• **WHAT YOU HAVE TO DO**
Without including any images, repeat the data exactly.

────────────────────────────────────────

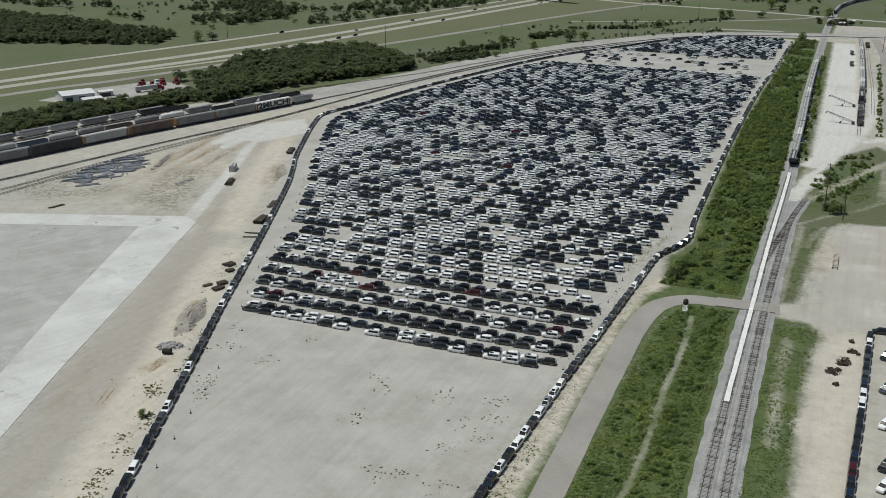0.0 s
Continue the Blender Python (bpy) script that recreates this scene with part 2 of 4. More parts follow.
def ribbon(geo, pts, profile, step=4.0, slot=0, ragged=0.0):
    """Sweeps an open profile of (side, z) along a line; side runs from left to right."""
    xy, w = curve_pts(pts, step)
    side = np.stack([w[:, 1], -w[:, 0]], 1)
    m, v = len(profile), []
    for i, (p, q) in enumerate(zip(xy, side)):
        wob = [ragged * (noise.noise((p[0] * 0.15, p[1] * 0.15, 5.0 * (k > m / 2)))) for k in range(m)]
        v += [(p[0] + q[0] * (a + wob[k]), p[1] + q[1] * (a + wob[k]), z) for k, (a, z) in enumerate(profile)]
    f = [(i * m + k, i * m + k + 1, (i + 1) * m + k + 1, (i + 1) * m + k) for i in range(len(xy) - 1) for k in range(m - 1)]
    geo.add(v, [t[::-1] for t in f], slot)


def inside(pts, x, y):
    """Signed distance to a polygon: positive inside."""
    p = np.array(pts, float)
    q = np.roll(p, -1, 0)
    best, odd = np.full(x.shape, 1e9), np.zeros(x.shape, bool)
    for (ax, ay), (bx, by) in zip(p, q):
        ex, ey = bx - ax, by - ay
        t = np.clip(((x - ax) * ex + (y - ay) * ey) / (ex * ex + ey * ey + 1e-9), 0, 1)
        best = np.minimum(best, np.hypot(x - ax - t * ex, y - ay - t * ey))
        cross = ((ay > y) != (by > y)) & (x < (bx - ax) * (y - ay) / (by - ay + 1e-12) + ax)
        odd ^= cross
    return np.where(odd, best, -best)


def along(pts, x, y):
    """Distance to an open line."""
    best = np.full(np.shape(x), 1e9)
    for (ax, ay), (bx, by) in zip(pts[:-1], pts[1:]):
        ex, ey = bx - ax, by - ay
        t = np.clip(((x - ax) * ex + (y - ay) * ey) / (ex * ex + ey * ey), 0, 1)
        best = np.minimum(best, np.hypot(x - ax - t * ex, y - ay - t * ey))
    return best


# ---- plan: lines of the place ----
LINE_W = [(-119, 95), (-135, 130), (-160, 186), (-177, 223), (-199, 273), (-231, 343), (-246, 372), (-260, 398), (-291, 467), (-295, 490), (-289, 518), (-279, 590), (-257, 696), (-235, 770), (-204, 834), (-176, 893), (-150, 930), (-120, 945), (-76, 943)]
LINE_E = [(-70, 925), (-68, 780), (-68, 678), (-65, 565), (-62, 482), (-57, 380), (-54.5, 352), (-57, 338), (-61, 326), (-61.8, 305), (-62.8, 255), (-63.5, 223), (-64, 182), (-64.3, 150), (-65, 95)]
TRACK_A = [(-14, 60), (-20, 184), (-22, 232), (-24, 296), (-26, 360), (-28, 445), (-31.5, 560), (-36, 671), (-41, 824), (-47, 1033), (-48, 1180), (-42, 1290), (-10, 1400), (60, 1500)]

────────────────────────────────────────

• **FINAL RESULT**
0.0 s
Continue the Blender Python (bpy) script that recreates this scene with part 2 of 4. More parts follow.
def ribbon(geo, pts, profile, step=4.0, slot=0, ragged=0.0):
    """Sweeps an open profile of (side, z) along a line; side runs from left to right."""
    xy, w = curve_pts(pts, step)
    side = np.stack([w[:, 1], -w[:, 0]], 1)
    m, v = len(profile), []
    for i, (p, q) in enumerate(zip(xy, side)):
        wob = [ragged * (noise.noise((p[0] * 0.15, p[1] * 0.15, 5.0 * (k > m / 2)))) for k in range(m)]
        v += [(p[0] + q[0] * (a + wob[k]), p[1] + q[1] * (a + wob[k]), z) for k, (a, z) in enumerate(profile)]
    f = [(i * m + k, i * m + k + 1, (i + 1) * m + k + 1, (i + 1) * m + k) for i in range(len(xy) - 1) for k in range(m - 1)]
    geo.add(v, [t[::-1] for t in f], slot)


def inside(pts, x, y):
    """Signed distance to a polygon: positive inside."""
    p = np.array(pts, float)
    q = np.roll(p, -1, 0)
    best, odd = np.full(x.shape, 1e9), np.zeros(x.shape, bool)
    for (ax, ay), (bx, by) in zip(p, q):
        ex, ey = bx - ax, by - ay
        t = np.clip(((x - ax) * ex + (y - ay) * ey) / (ex * ex + ey * ey + 1e-9), 0, 1)
        best = np.minimum(best, np.hypot(x - ax - t * ex, y - ay - t * ey))
        cross = ((ay > y) != (by > y)) & (x < (bx - ax) * (y - ay) / (by - ay + 1e-12) + ax)
        odd ^= cross
    return np.where(odd, best, -best)


def along(pts, x, y):
    """Distance to an open line."""
    best = np.full(np.shape(x), 1e9)
    for (ax, ay), (bx, by) in zip(pts[:-1], pts[1:]):
        ex, ey = bx - ax, by - ay
        t = np.clip(((x - ax) * ex + (y - ay) * ey) / (ex * ex + ey * ey), 0, 1)
        best = np.minimum(best, np.hypot(x - ax - t * ex, y - ay - t * ey))
    return best


# ---- plan: lines of the place ----
LINE_W = [(-119, 95), (-135, 130), (-160, 186), (-177, 223), (-199, 273), (-231, 343), (-246, 372), (-260, 398), (-291, 467), (-295, 490), (-289, 518), (-279, 590), (-257, 696), (-235, 770), (-204, 834), (-176, 893), (-150, 930), (-120, 945), (-76, 943)]
LINE_E = [(-70, 925), (-68, 780), (-68, 678), (-65, 565), (-62, 482), (-57, 380), (-54.5, 352), (-57, 338), (-61, 326), (-61.8, 305), (-62.8, 255), (-63.5, 223), (-64, 182), (-64.3, 150), (-65, 95)]
TRACK_A = [(-14, 60), (-20, 184), (-22, 232), (-24, 296), (-26, 360), (-28, 445), (-31.5, 560), (-36, 671), (-41, 824), (-47, 1033), (-48, 1180), (-42, 1290), (-10, 1400), (60, 1500)]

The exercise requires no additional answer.